|M.Sc Student||Biton Shai|
|Subject||Adaptive Anisotropic Total Variation - A Nonlinear Spectral|
|Department||Department of Electrical Engineering||Supervisor||Professor Guy Gilboa|
|Full Thesis text|
A fundamental concept in solving inverse problems is the use of regularizers, which yield more physical and less-oscillatory solutions. Total variation (TV) has been widely used as an edge-preserving regularizer. However, objects are often over-regularized by TV, becoming blob-like convex structures of low curvature. This phenomenon was explained mathematically in the analysis of Andreu et al. They have shown that a TV regularizer can spatially preserve perfectly sets which are nonlinear eigenfunctions of the form λu ∈ ∂JTV(u), where ∂JTV(u) is the TV subdifferential. For TV, these shapes are convex sets of low curvature.
A compelling approach to better preserve structures is to use anisotropic functionals, which adapt the regularization in an image-driven manner, with strong regularization along edges and low across them.
This follows earlier ideas of Weickert on anisotropic diffusion, which do not stem directly from functional minimization. Adaptive anisotropic TV (A2TV) was successfully used in several studies in the past decade. However, until now there is no theory formulating the type of structures which can be perfectly preserved. In this thesis we address this question.
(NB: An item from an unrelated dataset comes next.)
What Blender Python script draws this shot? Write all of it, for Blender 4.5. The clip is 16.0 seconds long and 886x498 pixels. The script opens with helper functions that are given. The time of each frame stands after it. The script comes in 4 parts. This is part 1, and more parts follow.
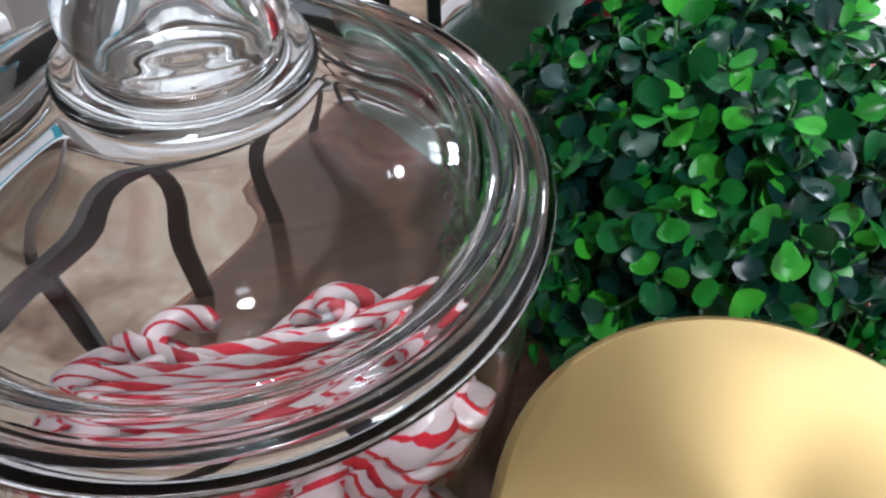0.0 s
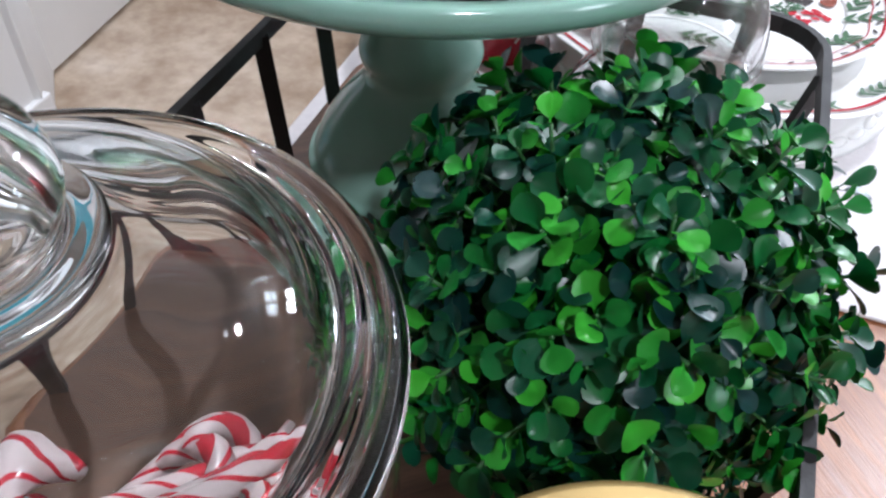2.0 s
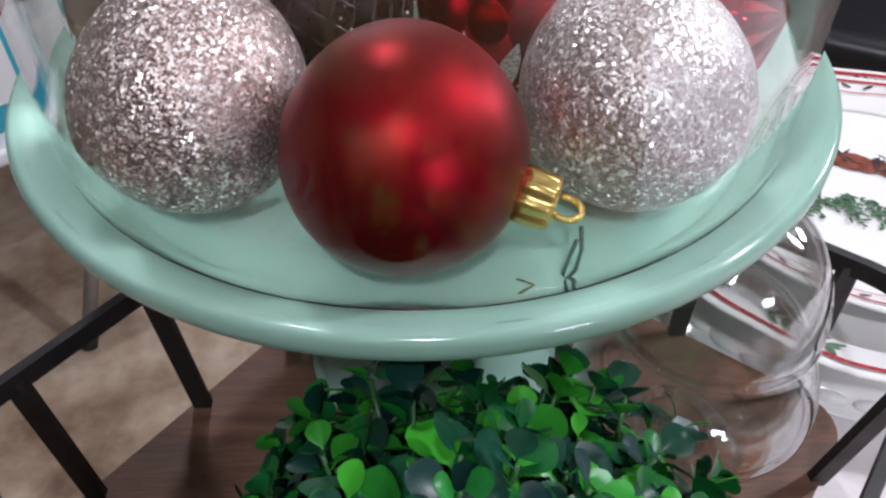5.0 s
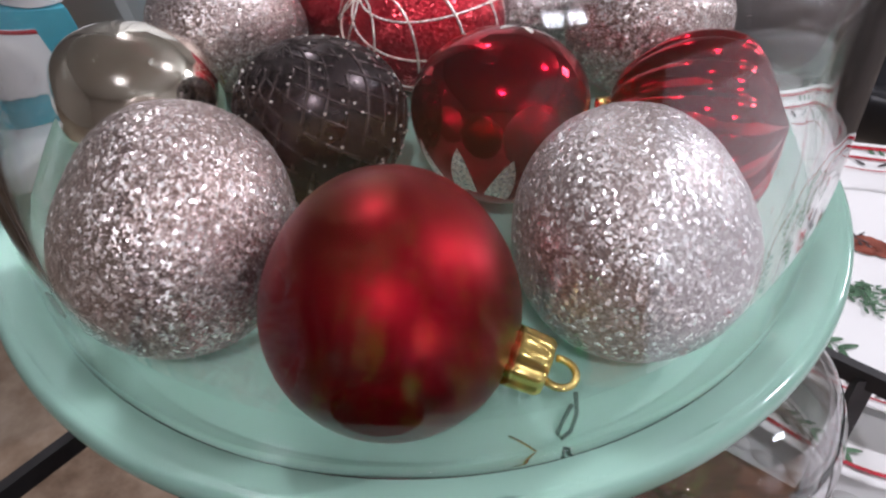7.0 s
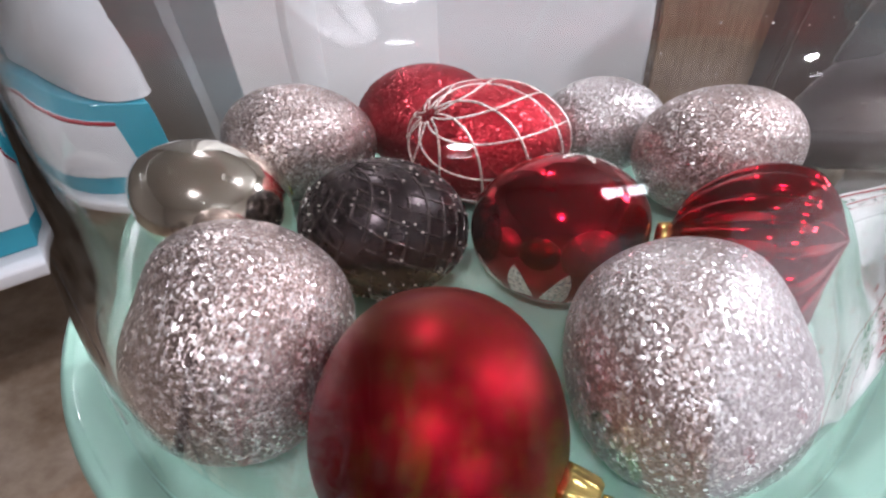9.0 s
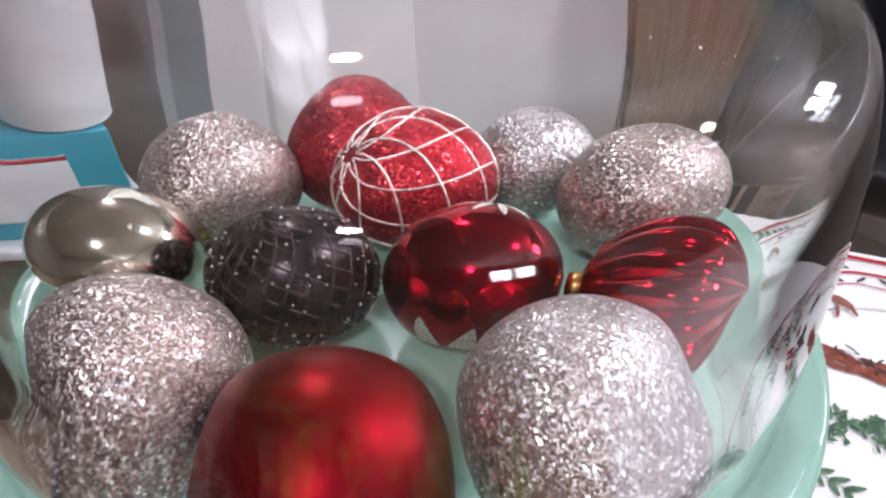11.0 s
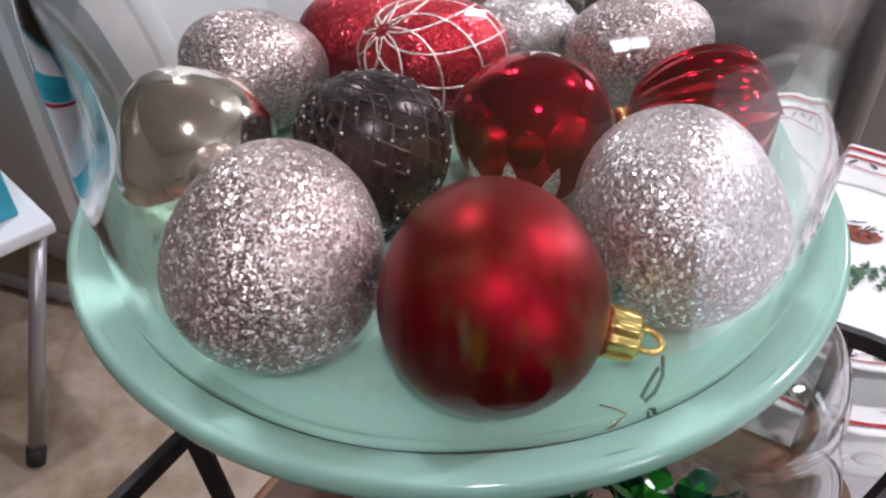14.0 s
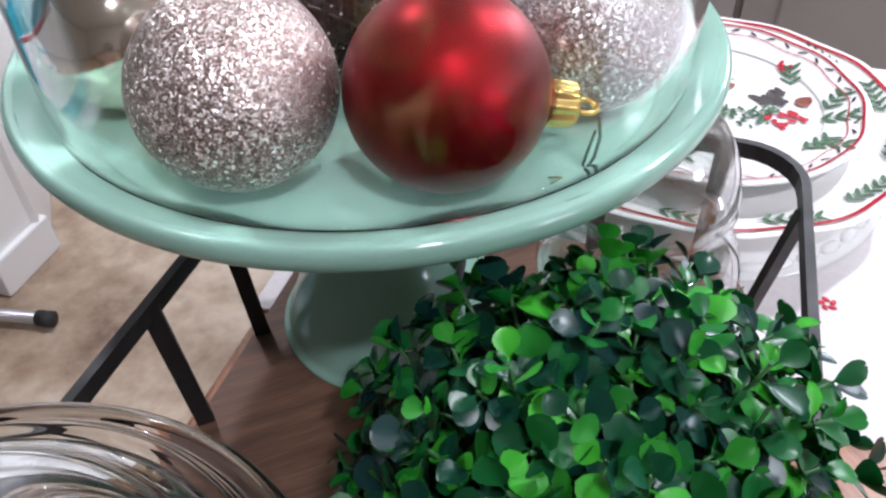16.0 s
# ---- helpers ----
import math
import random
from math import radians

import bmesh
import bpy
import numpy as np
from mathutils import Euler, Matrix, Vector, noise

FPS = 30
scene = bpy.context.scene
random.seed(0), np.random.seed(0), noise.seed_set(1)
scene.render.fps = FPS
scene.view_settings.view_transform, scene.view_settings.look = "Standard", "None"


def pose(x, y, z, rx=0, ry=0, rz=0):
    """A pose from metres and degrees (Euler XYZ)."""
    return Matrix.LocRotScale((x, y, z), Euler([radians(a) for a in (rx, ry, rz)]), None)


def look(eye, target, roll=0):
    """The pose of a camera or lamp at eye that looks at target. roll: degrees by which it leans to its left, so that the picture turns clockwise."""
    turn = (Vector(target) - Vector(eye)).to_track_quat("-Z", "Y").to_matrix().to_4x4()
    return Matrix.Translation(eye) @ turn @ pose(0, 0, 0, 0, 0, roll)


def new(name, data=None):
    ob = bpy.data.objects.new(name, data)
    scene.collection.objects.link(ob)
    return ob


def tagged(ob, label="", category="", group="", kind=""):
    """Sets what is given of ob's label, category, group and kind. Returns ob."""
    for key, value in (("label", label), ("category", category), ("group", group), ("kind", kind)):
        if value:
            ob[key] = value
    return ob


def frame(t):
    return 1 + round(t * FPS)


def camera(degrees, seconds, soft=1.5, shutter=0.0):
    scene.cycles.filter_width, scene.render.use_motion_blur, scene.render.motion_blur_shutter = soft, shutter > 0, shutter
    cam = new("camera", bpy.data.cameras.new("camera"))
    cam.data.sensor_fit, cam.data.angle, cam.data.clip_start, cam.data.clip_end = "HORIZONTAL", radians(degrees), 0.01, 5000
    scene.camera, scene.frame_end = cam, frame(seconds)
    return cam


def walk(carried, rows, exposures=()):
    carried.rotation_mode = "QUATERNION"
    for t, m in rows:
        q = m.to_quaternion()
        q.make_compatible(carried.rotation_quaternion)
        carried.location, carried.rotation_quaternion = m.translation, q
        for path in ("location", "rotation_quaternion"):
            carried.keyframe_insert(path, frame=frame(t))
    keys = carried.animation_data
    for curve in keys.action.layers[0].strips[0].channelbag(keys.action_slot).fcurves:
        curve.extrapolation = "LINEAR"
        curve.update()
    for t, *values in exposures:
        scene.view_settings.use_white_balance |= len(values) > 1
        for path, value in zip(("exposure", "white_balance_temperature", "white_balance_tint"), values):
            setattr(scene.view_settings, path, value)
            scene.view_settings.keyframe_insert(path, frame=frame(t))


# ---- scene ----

We rely on a recently developed theory of Burger et al on nonlinear spectral analysis of one-homogeneous functionals. We have that eigenfunction sets, admitting λu ∈ ∂JA2TV(u), are perfectly preserved under A2TV-flow or minimization with L2 square fidelity. We thus investigate these eigenfunctions theoretically and numerically. We prove non-convex sets can be eigenfunctions in certain conditions and provide numerical results which characterize well the relations between the degree of local anisotropy of the functional and the admitted maximal curvature. A nonlinear spectral representation is formulated, where shapes are well preserved and can be manipulated effectively. Finally, examples of possible applications related to shape manipulation and guided regularization of medical and depth data are shown.
A real life application of the A2TV in the field of optoacoustics is presented in detail. A2TV based reconstruction of medical data for arteries-like shapes can greatly improve image quality and robustness to noise and model inaccuracies.